Document


As filed with the Securities and Exchange Commission on May 25, 2016
Registration No. 333-151198
   
SECURITIES AND EXCHANGE COMMISSION
WASHINGTON, D.C. 20549
POST-EFFECTIVE AMENDMENT NO. 1 TO
FORM S-8
REGISTRATION STATEMENT
UNDER
THE SECURITIES ACT OF 1933

FORWARD AIR CORPORATION
(Exact name of registrant as specified in its charter)

Tennessee
62-1120025
(State of Incorporation)
(I.R.S. Employer Identification No.)

430 Airport Road
Greeneville, Tennessee
37745
(Address of principal executive offices)
(Zip Code)
FORWARD AIR CORPORATION AMENDED AND RESTATED STOCK OPTION AND INCENTIVE PLAN
(Full title of plan)


Michael L. Hance
Senior Vice President, Chief Legal Officer and Secretary
430 Airport Road
Greeneville, Tennessee 37445
(423) 636-7000
Copy to:
Jason C. Harmon
DLA Piper US LLP
6225 Smith Avenue
Baltimore, Maryland 21209-3600
(410) 580-3000
(Name, address and telephone
number of agent for service)
 

This registration statement shall hereafter become effective in accordance with Rule 462 promulgated under the Securities Act of 1933, as amended.

Indicate by check mark whether the registrant is a large accelerated filer, an accelerated filer, a non-accelerated filer or a smaller reporting company. See definitions of “accelerated filer”, “large accelerated filer” and “smaller reporting company” in Rule 12b-2 of the Exchange Act.

Large accelerated filer x
Accelerated filer ¨
Non-accelerated filer ¨
Smaller reporting company ¨
 
 
(Do not check if a small reporting company)
 






EXPLANATORY NOTES

On May 27, 2008, Forward Air Corporation (the “Registrant”) filed Registration Statement on Form S-8 (Registration Statement No. 333-151198) (the “Form S-8”) registering 3,000,000 shares of the Registrant’s common stock, par value $0.01 per share (“Shares”), to be issued to participants under the Forward Air Corporation Amended and Restated Stock Option and Incentive Plan (the “Plan”). The Registrant is no longer issuing awards under the Plan. This Post-Effective Amendment No. 1 to the Form S-8 is being filed in order to deregister all Shares registered under the Form S-8 that, as of the date of this filing, remain unissued under the Plan and are not subject to issuance pursuant to awards outstanding under the Plan.

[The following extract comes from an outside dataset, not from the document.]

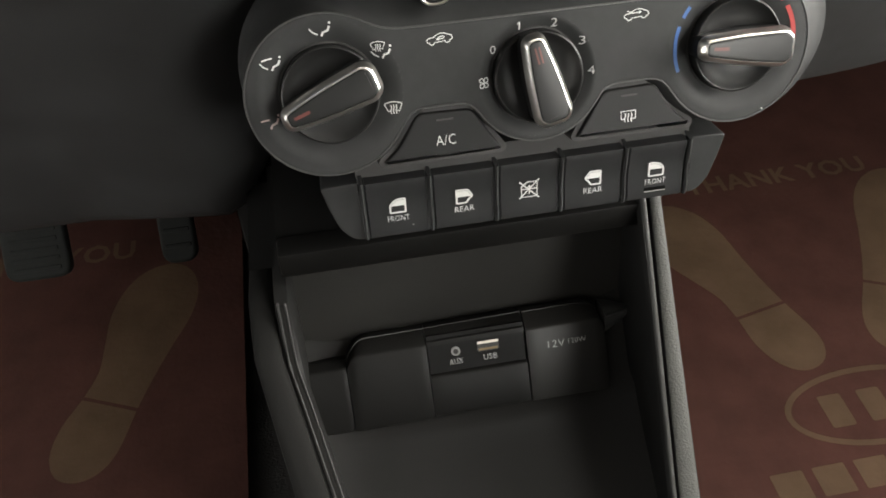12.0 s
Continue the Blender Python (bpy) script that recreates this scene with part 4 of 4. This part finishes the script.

This Post-Effective Amendment to the Form S-8 shall become effective upon filing with the Securities and Exchange Commission pursuant to Rule 464 under the Securities Act of 1933, as amended.






SIGNATURES

Pursuant to the requirements of the Securities Act of 1933, as amended, the Registrant certifies that it has reasonable grounds to believe that it meets all of the requirements for filing this Post-Effective Amendment No. 1 to the Registration Statement on Form S-8 and has duly caused this Post-Effective Amendment No. 1 to be signed on its behalf by the undersigned, thereunto duly authorized, in the City of Greeneville, State of Tennessee, on the 25th day of May, 2016.

FORWARD AIR CORPORATION

By: /s/ Bruce A. Campbell_______
     Bruce A. Campbell
     President and Chief Executive Officer

No other person is required to sign this Post-Effective Amendment No. 1 in reliance upon Rule 478 of the Securities Act of 1933, as amended.